Age-Dependent Role of Armc5 in Mouse Adrenal: From Hypo- to Hyper Function

Presentation Number: MON 360
Date of Presentation: April 3rd, 2017

Annabel Sophie Berthon*1, Fabio R. Faucz2, Stéphanie Espiard3, Ludivine Drougat4, Jerome Yves Bertherat5 and Constantine A Stratakis6
1National Institutes of Health (NIH), Bethesda, MD, 2National Institute of Health, Bethesda, MD, 3Referral Center for Rare Adrenal Diseases, Paris, France, 4INSERM U 1016, CNRS 8104, Institut Cochin, Paris Descartes University, Paris, France, 5INSERM U 1016, Cochin Institute, Paris Descartes University, Paris, France, 6Eunice Kennedy Shriver National Institute of Child Health and Human Development (NICHD), National Institutes of Health (NIH), Bethesda, MD


Mutations in Armadillo repeat containing 5 (ARMC5) gene have recently been discovered in Primary Macronodular Adrenal Hyperplasia (PMAH), a rare genetic cause of Cushing syndrome.
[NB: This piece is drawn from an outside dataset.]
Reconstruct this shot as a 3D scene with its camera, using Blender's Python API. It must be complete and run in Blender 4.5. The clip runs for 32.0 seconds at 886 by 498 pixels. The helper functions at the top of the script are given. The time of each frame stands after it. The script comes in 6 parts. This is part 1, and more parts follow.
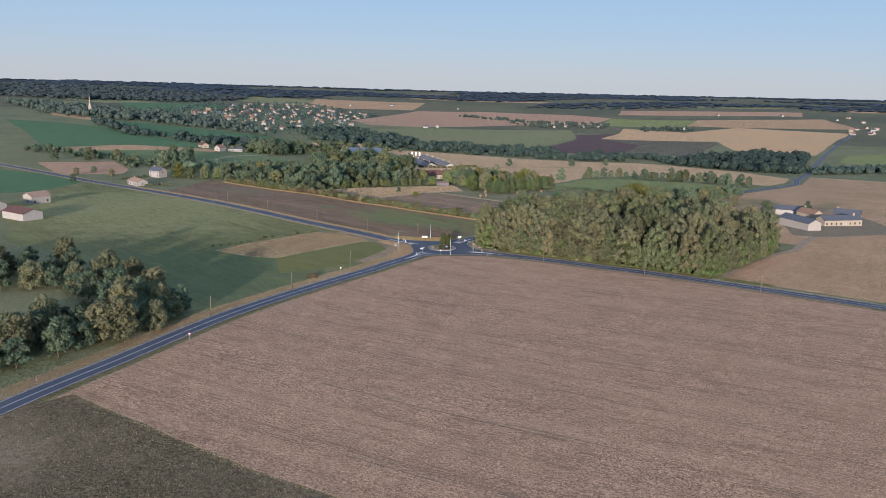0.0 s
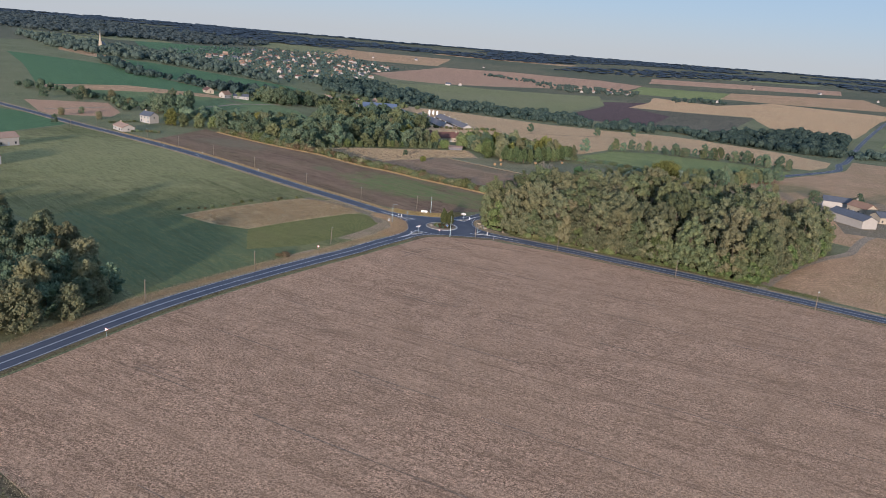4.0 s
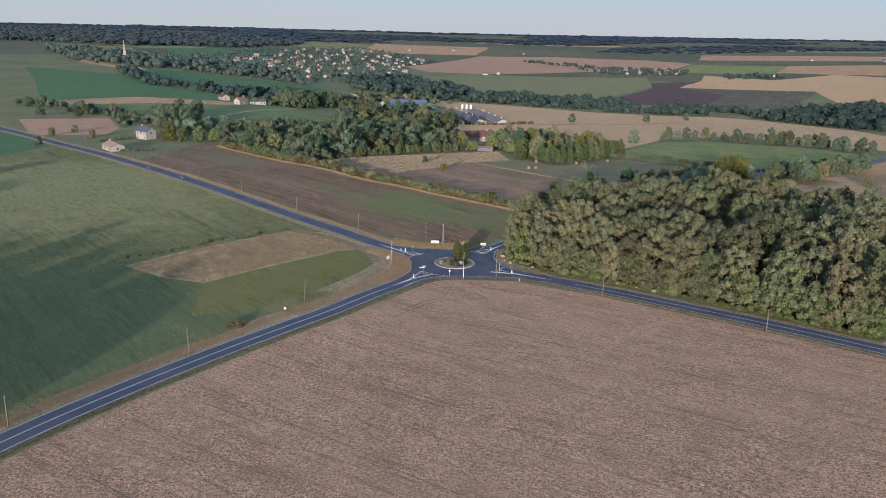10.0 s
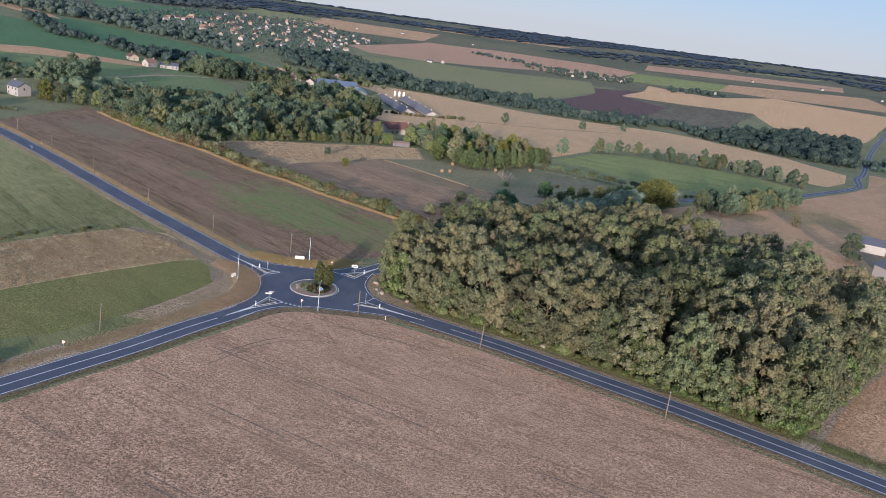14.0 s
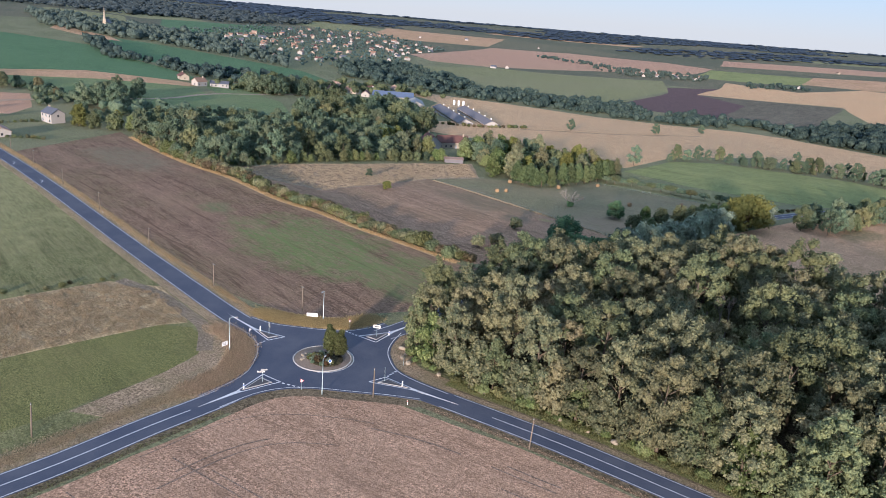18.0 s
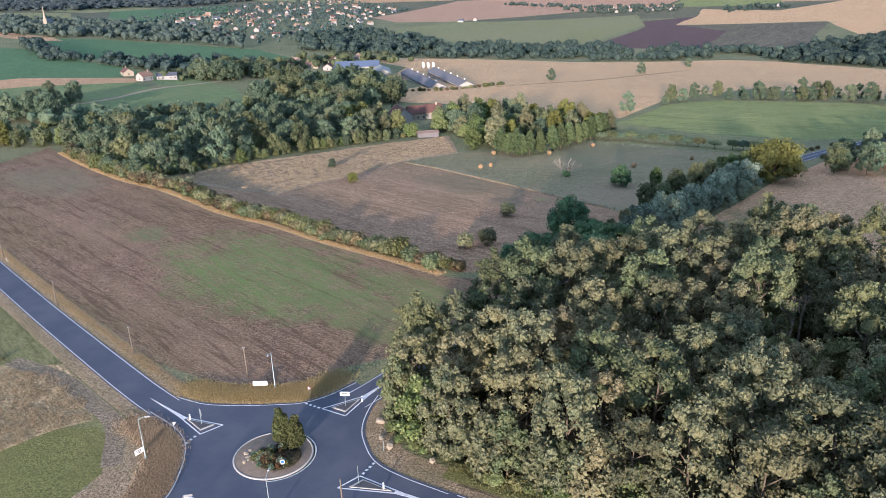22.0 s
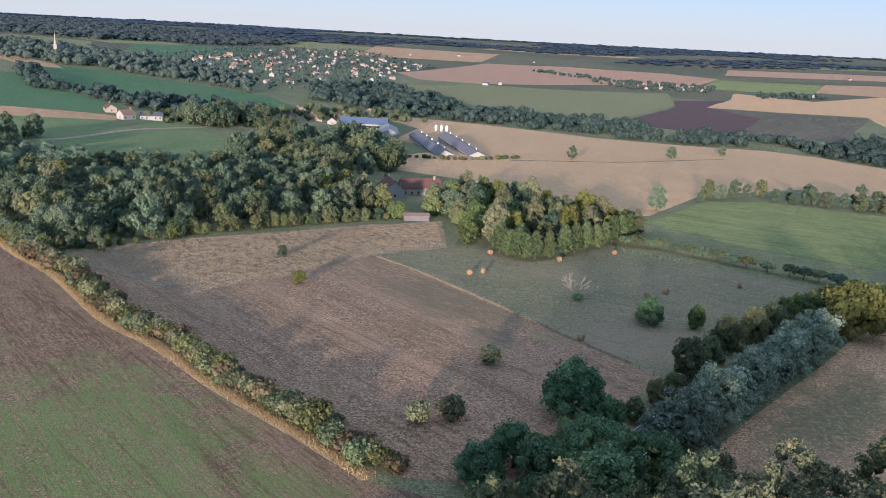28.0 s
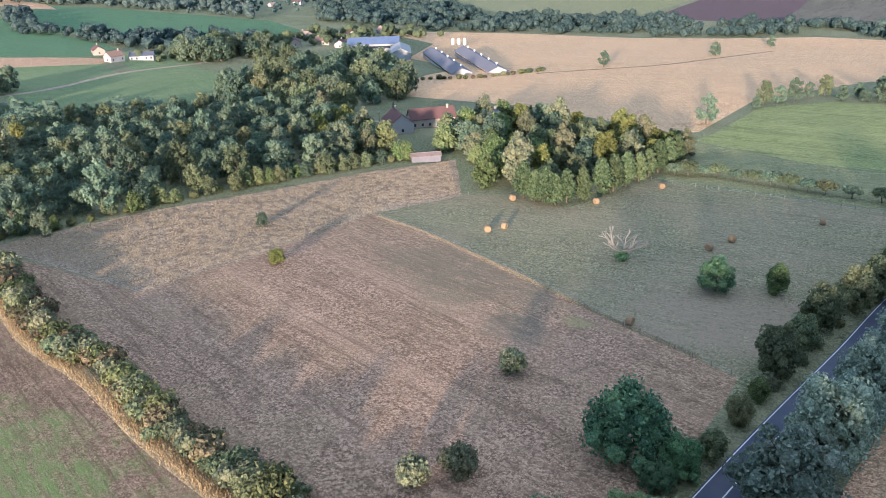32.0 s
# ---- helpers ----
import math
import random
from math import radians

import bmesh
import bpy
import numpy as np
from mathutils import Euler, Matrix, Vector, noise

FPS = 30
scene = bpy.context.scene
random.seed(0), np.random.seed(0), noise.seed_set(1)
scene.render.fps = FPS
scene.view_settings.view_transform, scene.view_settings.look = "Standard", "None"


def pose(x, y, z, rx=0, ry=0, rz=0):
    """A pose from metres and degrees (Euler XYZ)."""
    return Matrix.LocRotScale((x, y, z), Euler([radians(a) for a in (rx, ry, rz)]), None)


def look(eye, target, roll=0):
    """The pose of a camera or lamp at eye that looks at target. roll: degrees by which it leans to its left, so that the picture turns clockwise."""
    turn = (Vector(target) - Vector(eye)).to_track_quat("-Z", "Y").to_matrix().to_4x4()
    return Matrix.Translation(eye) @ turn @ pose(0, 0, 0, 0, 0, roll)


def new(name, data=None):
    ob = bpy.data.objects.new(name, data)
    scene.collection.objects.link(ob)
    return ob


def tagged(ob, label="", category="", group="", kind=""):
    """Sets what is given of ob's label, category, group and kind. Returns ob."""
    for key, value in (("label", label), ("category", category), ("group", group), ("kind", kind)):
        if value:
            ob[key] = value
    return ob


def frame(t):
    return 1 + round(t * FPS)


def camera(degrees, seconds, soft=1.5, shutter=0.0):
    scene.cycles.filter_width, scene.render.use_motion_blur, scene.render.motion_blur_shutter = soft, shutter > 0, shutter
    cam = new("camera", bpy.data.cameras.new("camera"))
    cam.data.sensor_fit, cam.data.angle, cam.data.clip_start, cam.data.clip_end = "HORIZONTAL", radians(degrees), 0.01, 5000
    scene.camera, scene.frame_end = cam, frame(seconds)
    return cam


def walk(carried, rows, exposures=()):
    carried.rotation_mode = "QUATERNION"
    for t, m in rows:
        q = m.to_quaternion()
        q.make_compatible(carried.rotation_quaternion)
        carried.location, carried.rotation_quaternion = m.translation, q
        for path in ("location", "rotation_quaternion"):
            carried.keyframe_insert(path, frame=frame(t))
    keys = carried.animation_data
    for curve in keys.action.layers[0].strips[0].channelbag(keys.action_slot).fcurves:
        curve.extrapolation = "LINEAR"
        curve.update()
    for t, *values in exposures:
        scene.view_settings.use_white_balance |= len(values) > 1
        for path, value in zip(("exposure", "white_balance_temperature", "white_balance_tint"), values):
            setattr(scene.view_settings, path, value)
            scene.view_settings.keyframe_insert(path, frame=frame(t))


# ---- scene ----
cam = camera(60.4, 32.0, soft=0.6)
PATH = [
    (0, (14.176, -355.166, 77.788), (14.103, -353.214, 77.358), 1.4),
    (0.5, (14.815, -349.61, 77.859), (14.723, -347.666, 77.401), 1.8),
    (1, (15.123, -344.066, 77.582), (15.012, -342.125, 77.114), 2.5),
    (1.5, (16.151, -337.247, 76.529), (16.022, -335.311, 76.045), 3.2),
    (2, (17.063, -331.197, 75.923), (16.922, -329.27, 75.409), 2.7),
    (2.5, (16.955, -325.286, 76.262), (16.824, -323.366, 75.718), 2.4),
    (4.5, (20.192, -301.097, 76.118), (20.09, -299.17, 75.593), 5.3),
    (5, (20.621, -295.316, 76.567), (20.529, -293.378, 76.078), 5.7),
    (5.5, (21.106, -289.877, 76.911), (21.035, -287.932, 76.45), 6.3),
    (6, (21.932, -284.514, 77.175), (21.861, -282.567, 76.722), 5.9),
    (6.5, (22.522, -279.193, 77.236), (22.456, -277.251, 76.761), 4.6),
    (7, (23.035, -273.882, 76.808), (23.012, -271.974, 76.206), 4.0),
    (7.5, (23.228, -268.265, 76.472), (23.24, -266.379, 75.805), 3.7),
    (8, (23.411, -262.628, 75.849), (23.425, -260.776, 75.094), 4.3),
    (8.5, (23.802, -256.552, 75.557), (23.722, -254.68, 74.857), 3.4),
    (9, (24.199, -250.447, 75.154), (24.035, -248.567, 74.492), 2.8),
    (9.5, (25.136, -244.182, 75.311), (24.906, -242.297, 74.686), 1.9),
    (10, (26.332, -237.888, 75.702), (26.092, -235.986, 75.134), 1.1),
    (10.5, (28.072, -231.687, 76.071), (27.849, -229.768, 75.553), -0.1),
    (11, (30.245, -225.719, 76.392), (30.167, -223.78, 75.908), 0.7),
    (11.5, (32.67, -219.781, 76.487), (32.685, -217.839, 76.01), 2.0),
    (12, (34.562, -214.418, 76.635), (34.619, -212.484, 76.127), 4.4),
    (12.5, (36.565, -209.066, 76.86), (36.654, -207.162, 76.256), 6.5),
    (13, (38.174, -203.71, 76.785), (38.261, -201.814, 76.155), 8.2),
    (13.5, (39.676, -198.259, 76.596), (39.699, -196.359, 75.97), 8.6),
    (14, (40.941, -192.732, 76.133), (40.869, -190.823, 75.541), 7.5),
    (14.5, (41.873, -187.123, 75.737), (41.746, -185.213, 75.16), 6.0),
    (15, (42.445, -181.275, 75.336), (42.299, -179.366, 74.758), 4.8),
    (15.5, (43.382, -175.433, 74.652), (43.191, -173.527, 74.078), 3.2),
    (17.5, (44.578, -152.455, 74.541), (44.305, -150.558, 73.97), 4.0),
    (18, (44.657, -146.663, 74.572), (44.398, -144.771, 73.976), 4.6),
    (18.5, (44.349, -140.892, 74.595), (44.097, -139.015, 73.95), 4.5),
    (19, (43.632, -135.18, 74.728), (43.364, -133.328, 74.022), 2.5),
    (19.5, (43.276, -129.637, 74.61), (42.965, -127.813, 73.851), 0.9),
    (20, (42.394, -123.426, 74.43), (42.025, -121.627, 73.636), -0.2),
    (20.5, (41.712, -117.558, 74.48), (41.291, -115.757, 73.72), -1.7),
    (21, (41.452, -111.63, 73.756), (41.053, -109.814, 73.019), -3.0),
    (21.5, (41.008, -105.644, 73.666), (40.698, -103.8, 72.955), -2.9),
    (22, (41.188, -99.705, 72.956), (40.956, -97.844, 72.262), -2.1),
    (22.5, (41.945, -94.504, 72.636), (41.814, -92.643, 71.914), -0.9),
    (23, (42.589, -89.127, 72.278), (42.567, -87.272, 71.532), 1.7),
    (23.5, (42.892, -83.463, 71.776), (42.89, -81.606, 71.032), 4.6),
    (24, (43.371, -77.497, 70.929), (43.355, -75.641, 70.186), 6.0),
    (24.5, (43.619, -70.886, 70.117), (43.572, -69.028, 69.377), 5.8),
    (26.5, (44.407, -47.544, 70.513), (44.2, -45.681, 69.815), 3.1),
    (27, (44.152, -40.641, 70.385), (43.892, -38.765, 69.742), 3.2),
    (27.5, (44.019, -34.642, 70.603), (43.739, -32.751, 70.016), 3.2),
    (28, (43.951, -28.551, 70.925), (43.681, -26.649, 70.368), 2.9),
    (28.5, (43.956, -22.9, 71.253), (43.693, -20.996, 70.7), 0.7),
    (29, (43.767, -17.381, 71.355), (43.471, -15.506, 70.724), -1.0),
    (29.5, (43.488, -11.716, 71.513), (43.124, -9.861, 70.862), -2.9),
    (30, (43.097, -5.975, 71.514), (42.732, -4.13, 70.835), -3.6),
    (30.5, (43.059, -0.562, 71.001), (42.705, 1.281, 70.31), -3.7),
    (31, (43.286, 5.102, 70.787), (42.901, 6.94, 70.099), -3.8),
    (31.5, (43.419, 10.704, 70.283), (43.003, 12.539, 69.606), -3.4),
    (32, (44.01, 16.58, 69.523), (43.659, 18.391, 68.751), -2.2),
]
walk(cam, [(t, look(eye, target, roll)) for t, eye, target, roll in PATH],
     exposures=[(0, 0.52, 6500, 10), (5, 0.47, 6500, 10), (6, 0.48, 6500, 10), (7, 0.74, 6500, 10), (9, 0.86, 6500, 10), (10, 0.49, 6500, 10), (11, 0.54, 6500, 10), (12, 0.63, 6400, 13), (13, 0.85, 6400, 13), (14, 0.65, 6400, 13), (15, 0.67, 6400, 13), (17, 0.79, 6400, 13), (18, 0.88, 6400, 13), (19, 1.24, 6400, 13), (20, 1.42, 6400, 13), (21, 1.24, 6400, 13), (22, 1.13, 6400, 13), (23, 1.56, 6400, 13), (24, 1.47, 6400, 13), (26, 1.20, 6400, 13), (27, 1.12, 6400, 13), (28, 0.88, 6400, 13), (29, 1.28, 6400, 13), (30, 1.33, 6400, 13), (31, 1.20, 6400, 13), (32, 1.50, 6400, 13)])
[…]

These mutations inactivate ARMC5, first at the germline, and then at the somatic level, suggesting that ARMC5 may function as a tumor suppressor gene in the adrenal cortex. However, its function remains unclear. In order to better understand its role, we generated and characterized a mouse model for Armc5 deficiency. Surprisingly, most of Armc5 knockout (Armc5-/-) mice die during early embryonic development around 6.5 and 8.5 days. These embryos do not undergo proper gastrulation, as demonstrated by the absence of mesoderm development at E7.5 and they are eventually resorbed. Armc5 heterozygote mice (Armc5+/-) have normal embryonic development but at 1 year of age, they develop hypocorticosteronism associated with decreased of PKA activity in the adrenal glands. This is at least in part due to a decrease of catalytic subunit a of PKA expression both at RNA and protein level. However, this is a transient situation as shown by the elevation of corticosterone level and even hypercorticosteronism observed in a subset of our mice (N=4) at 14 months of age. This work is ongoing but, in conclusion, our preliminary data indicate that ARMC5 defects in mice provide a good analogy of what Armc5 defects cause in humans with PMAH. We also clearly show that ARMC5 is essential for early embryonic development; its role there remains to be determined.